Leith Cove is a cove in the northeast part of Paradise Harbor, along the west coast of Graham Land, Antarctica. The small island is directly surrounded by towering, rocky cliffs, and high glaciers that stand in a U-shape around the site. The island itself looks like a small, snow-covered hill rising out of the clear Antarctic water. This spot is known for errant parties of gentoo penguins and some spectacular evening sunset glow that bounces around the harbour’s cliffs and coves.

Frequently asked Questions.

Following dinner the participants will be shuttled to the shore for the once-in-a-lifetime camping experience, returning to the ship in the morning prior to breakfast. You will remain on shore for the full duration of the night (about 10 hours in total). 

There are a maximum of 30 participants allowed for the camping experience. Along with several support staff who will remain ashore with the group. 

It is not recommended to bring food ashore as you are in a wild environment and certain foods could attract animals, additionally we want to reduce any waste that could be produced from bringing food ashore. We time the activity between meal times to ensure people do not miss out and do not need to bring food ashore. 

Basic camp-style toilets will be available for the duration of the camping activity. 

Prior experience is not required for ice camping and you will be escorted by our experienced Expert Guides. We do not recommend this activity for children under 16.

To ensure the safety of our participants and guides this activity will only operate with optimum conditions. This means a clear night, without snow or rainfall or extreme winds. 

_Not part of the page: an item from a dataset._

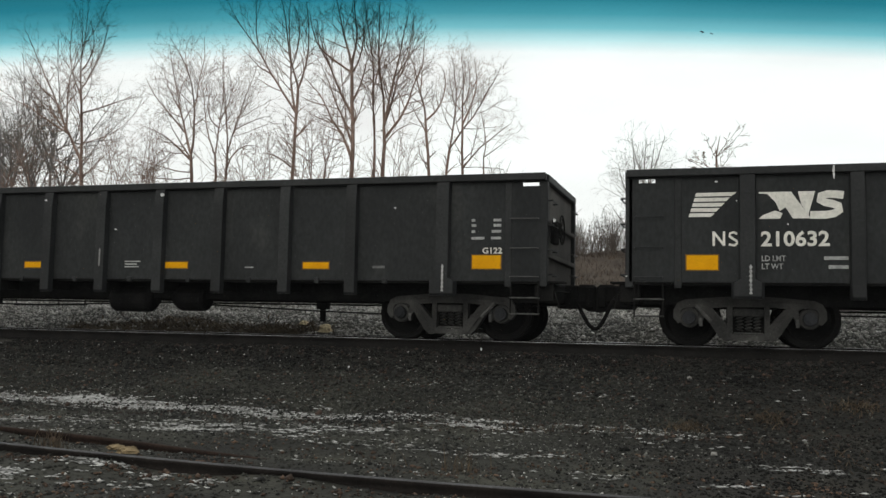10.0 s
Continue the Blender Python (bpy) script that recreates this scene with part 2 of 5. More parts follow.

As the camping activity is operated once per voyage (if conditions are suitable) it is a fixed price for camping. For 2021-2022 season this is priced at $349 USD per person.

What we say:

Camping on the continent on a still summer solstice night is definitely something special. The majesty of the landscape and having penguins waddle right past your sleeping bag is a sight you won't forget!